### [Prompt]
Write the material out again in full, word for word. Do not include the pictures.

### [Data segment]
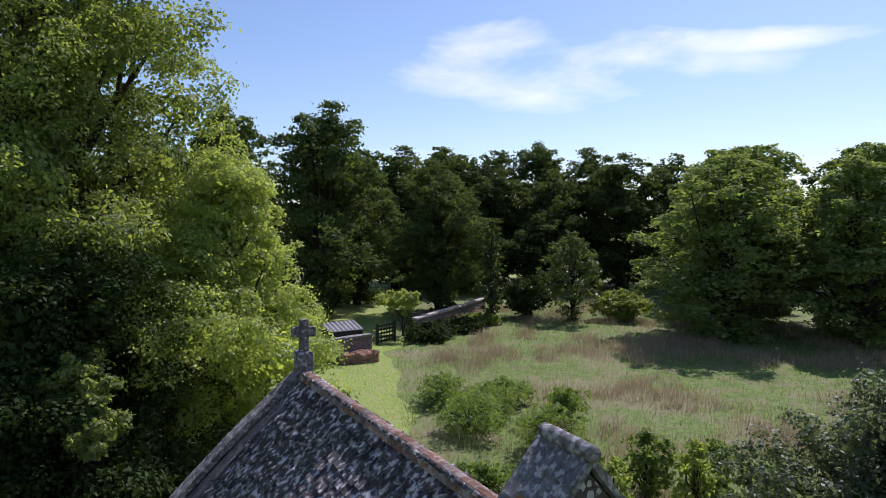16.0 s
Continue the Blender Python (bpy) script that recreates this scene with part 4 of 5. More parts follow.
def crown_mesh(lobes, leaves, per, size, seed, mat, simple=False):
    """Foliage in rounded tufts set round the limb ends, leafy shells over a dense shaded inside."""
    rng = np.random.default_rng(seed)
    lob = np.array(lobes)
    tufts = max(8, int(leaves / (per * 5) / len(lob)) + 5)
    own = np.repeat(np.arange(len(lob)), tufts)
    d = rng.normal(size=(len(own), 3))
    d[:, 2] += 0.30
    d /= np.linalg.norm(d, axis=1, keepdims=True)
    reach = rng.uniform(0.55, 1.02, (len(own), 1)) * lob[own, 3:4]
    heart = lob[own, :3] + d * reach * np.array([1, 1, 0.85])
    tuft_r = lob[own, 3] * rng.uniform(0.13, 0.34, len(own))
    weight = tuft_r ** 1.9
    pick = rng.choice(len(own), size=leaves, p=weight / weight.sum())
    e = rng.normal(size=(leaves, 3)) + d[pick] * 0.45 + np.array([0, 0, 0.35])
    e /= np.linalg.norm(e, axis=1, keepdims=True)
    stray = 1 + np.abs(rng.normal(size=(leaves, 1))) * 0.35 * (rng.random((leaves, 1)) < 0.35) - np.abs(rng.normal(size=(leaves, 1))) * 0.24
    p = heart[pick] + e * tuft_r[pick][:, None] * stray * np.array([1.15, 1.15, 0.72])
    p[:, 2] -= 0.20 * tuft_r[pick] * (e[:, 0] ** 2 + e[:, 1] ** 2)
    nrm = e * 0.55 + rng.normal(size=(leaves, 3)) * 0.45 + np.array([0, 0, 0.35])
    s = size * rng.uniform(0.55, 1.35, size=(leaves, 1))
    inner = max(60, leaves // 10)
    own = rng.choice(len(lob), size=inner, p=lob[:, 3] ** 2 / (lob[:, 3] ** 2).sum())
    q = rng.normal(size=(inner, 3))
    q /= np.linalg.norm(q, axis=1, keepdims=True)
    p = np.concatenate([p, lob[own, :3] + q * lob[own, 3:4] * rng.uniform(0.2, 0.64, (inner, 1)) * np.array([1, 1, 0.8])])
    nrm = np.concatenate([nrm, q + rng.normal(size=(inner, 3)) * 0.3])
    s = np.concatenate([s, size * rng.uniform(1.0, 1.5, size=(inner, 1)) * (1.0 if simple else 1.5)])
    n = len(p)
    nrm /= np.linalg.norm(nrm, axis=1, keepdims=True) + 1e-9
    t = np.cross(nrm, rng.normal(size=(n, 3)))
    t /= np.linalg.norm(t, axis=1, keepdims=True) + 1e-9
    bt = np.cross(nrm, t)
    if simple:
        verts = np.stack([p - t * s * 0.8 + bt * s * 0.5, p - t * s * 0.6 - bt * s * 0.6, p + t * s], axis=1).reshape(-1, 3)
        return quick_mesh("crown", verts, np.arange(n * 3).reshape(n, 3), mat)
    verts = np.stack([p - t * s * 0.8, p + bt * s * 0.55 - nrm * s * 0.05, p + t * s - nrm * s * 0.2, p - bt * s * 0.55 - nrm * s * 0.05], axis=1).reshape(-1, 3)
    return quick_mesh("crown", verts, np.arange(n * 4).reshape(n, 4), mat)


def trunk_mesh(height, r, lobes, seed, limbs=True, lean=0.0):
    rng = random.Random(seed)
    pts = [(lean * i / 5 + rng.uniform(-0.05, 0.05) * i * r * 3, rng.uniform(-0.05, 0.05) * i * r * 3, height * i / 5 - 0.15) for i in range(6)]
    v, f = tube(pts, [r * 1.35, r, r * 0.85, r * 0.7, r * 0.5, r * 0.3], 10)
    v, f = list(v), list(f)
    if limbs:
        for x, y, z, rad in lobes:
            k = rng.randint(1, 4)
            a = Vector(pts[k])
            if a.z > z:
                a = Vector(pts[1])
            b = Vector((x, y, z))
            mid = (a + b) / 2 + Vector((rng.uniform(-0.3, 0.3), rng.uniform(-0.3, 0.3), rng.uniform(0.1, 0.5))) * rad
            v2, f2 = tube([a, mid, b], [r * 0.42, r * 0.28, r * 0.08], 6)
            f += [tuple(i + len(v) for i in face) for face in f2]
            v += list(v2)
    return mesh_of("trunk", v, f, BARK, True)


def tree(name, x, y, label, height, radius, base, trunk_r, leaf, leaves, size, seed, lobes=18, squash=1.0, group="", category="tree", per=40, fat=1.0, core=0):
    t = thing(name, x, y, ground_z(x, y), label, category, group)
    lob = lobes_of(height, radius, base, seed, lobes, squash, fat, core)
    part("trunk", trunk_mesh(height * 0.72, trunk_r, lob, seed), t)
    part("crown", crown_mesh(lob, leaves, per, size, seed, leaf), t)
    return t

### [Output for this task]
16.0 s
Continue the Blender Python (bpy) script that recreates this scene with part 4 of 5. More parts follow.
def crown_mesh(lobes, leaves, per, size, seed, mat, simple=False):
    """Foliage in rounded tufts set round the limb ends, leafy shells over a dense shaded inside."""
    rng = np.random.default_rng(seed)
    lob = np.array(lobes)
    tufts = max(8, int(leaves / (per * 5) / len(lob)) + 5)
    own = np.repeat(np.arange(len(lob)), tufts)
    d = rng.normal(size=(len(own), 3))
    d[:, 2] += 0.30
    d /= np.linalg.norm(d, axis=1, keepdims=True)
    reach = rng.uniform(0.55, 1.02, (len(own), 1)) * lob[own, 3:4]
    heart = lob[own, :3] + d * reach * np.array([1, 1, 0.85])
    tuft_r = lob[own, 3] * rng.uniform(0.13, 0.34, len(own))
    weight = tuft_r ** 1.9
    pick = rng.choice(len(own), size=leaves, p=weight / weight.sum())
    e = rng.normal(size=(leaves, 3)) + d[pick] * 0.45 + np.array([0, 0, 0.35])
    e /= np.linalg.norm(e, axis=1, keepdims=True)
    stray = 1 + np.abs(rng.normal(size=(leaves, 1))) * 0.35 * (rng.random((leaves, 1)) < 0.35) - np.abs(rng.normal(size=(leaves, 1))) * 0.24
    p = heart[pick] + e * tuft_r[pick][:, None] * stray * np.array([1.15, 1.15, 0.72])
    p[:, 2] -= 0.20 * tuft_r[pick] * (e[:, 0] ** 2 + e[:, 1] ** 2)
    nrm = e * 0.55 + rng.normal(size=(leaves, 3)) * 0.45 + np.array([0, 0, 0.35])
    s = size * rng.uniform(0.55, 1.35, size=(leaves, 1))
    inner = max(60, leaves // 10)
    own = rng.choice(len(lob), size=inner, p=lob[:, 3] ** 2 / (lob[:, 3] ** 2).sum())
    q = rng.normal(size=(inner, 3))
    q /= np.linalg.norm(q, axis=1, keepdims=True)
    p = np.concatenate([p, lob[own, :3] + q * lob[own, 3:4] * rng.uniform(0.2, 0.64, (inner, 1)) * np.array([1, 1, 0.8])])
    nrm = np.concatenate([nrm, q + rng.normal(size=(inner, 3)) * 0.3])
    s = np.concatenate([s, size * rng.uniform(1.0, 1.5, size=(inner, 1)) * (1.0 if simple else 1.5)])
    n = len(p)
    nrm /= np.linalg.norm(nrm, axis=1, keepdims=True) + 1e-9
    t = np.cross(nrm, rng.normal(size=(n, 3)))
    t /= np.linalg.norm(t, axis=1, keepdims=True) + 1e-9
    bt = np.cross(nrm, t)
    if simple:
        verts = np.stack([p - t * s * 0.8 + bt * s * 0.5, p - t * s * 0.6 - bt * s * 0.6, p + t * s], axis=1).reshape(-1, 3)
        return quick_mesh("crown", verts, np.arange(n * 3).reshape(n, 3), mat)
    verts = np.stack([p - t * s * 0.8, p + bt * s * 0.55 - nrm * s * 0.05, p + t * s - nrm * s * 0.2, p - bt * s * 0.55 - nrm * s * 0.05], axis=1).reshape(-1, 3)
    return quick_mesh("crown", verts, np.arange(n * 4).reshape(n, 4), mat)


def trunk_mesh(height, r, lobes, seed, limbs=True, lean=0.0):
    rng = random.Random(seed)
    pts = [(lean * i / 5 + rng.uniform(-0.05, 0.05) * i * r * 3, rng.uniform(-0.05, 0.05) * i * r * 3, height * i / 5 - 0.15) for i in range(6)]
    v, f = tube(pts, [r * 1.35, r, r * 0.85, r * 0.7, r * 0.5, r * 0.3], 10)
    v, f = list(v), list(f)
    if limbs:
        for x, y, z, rad in lobes:
            k = rng.randint(1, 4)
            a = Vector(pts[k])
            if a.z > z:
                a = Vector(pts[1])
            b = Vector((x, y, z))
            mid = (a + b) / 2 + Vector((rng.uniform(-0.3, 0.3), rng.uniform(-0.3, 0.3), rng.uniform(0.1, 0.5))) * rad
            v2, f2 = tube([a, mid, b], [r * 0.42, r * 0.28, r * 0.08], 6)
            f += [tuple(i + len(v) for i in face) for face in f2]
            v += list(v2)
    return mesh_of("trunk", v, f, BARK, True)


def tree(name, x, y, label, height, radius, base, trunk_r, leaf, leaves, size, seed, lobes=18, squash=1.0, group="", category="tree", per=40, fat=1.0, core=0):
    t = thing(name, x, y, ground_z(x, y), label, category, group)
    lob = lobes_of(height, radius, base, seed, lobes, squash, fat, core)
    part("trunk", trunk_mesh(height * 0.72, trunk_r, lob, seed), t)
    part("crown", crown_mesh(lob, leaves, per, size, seed, leaf), t)
    return t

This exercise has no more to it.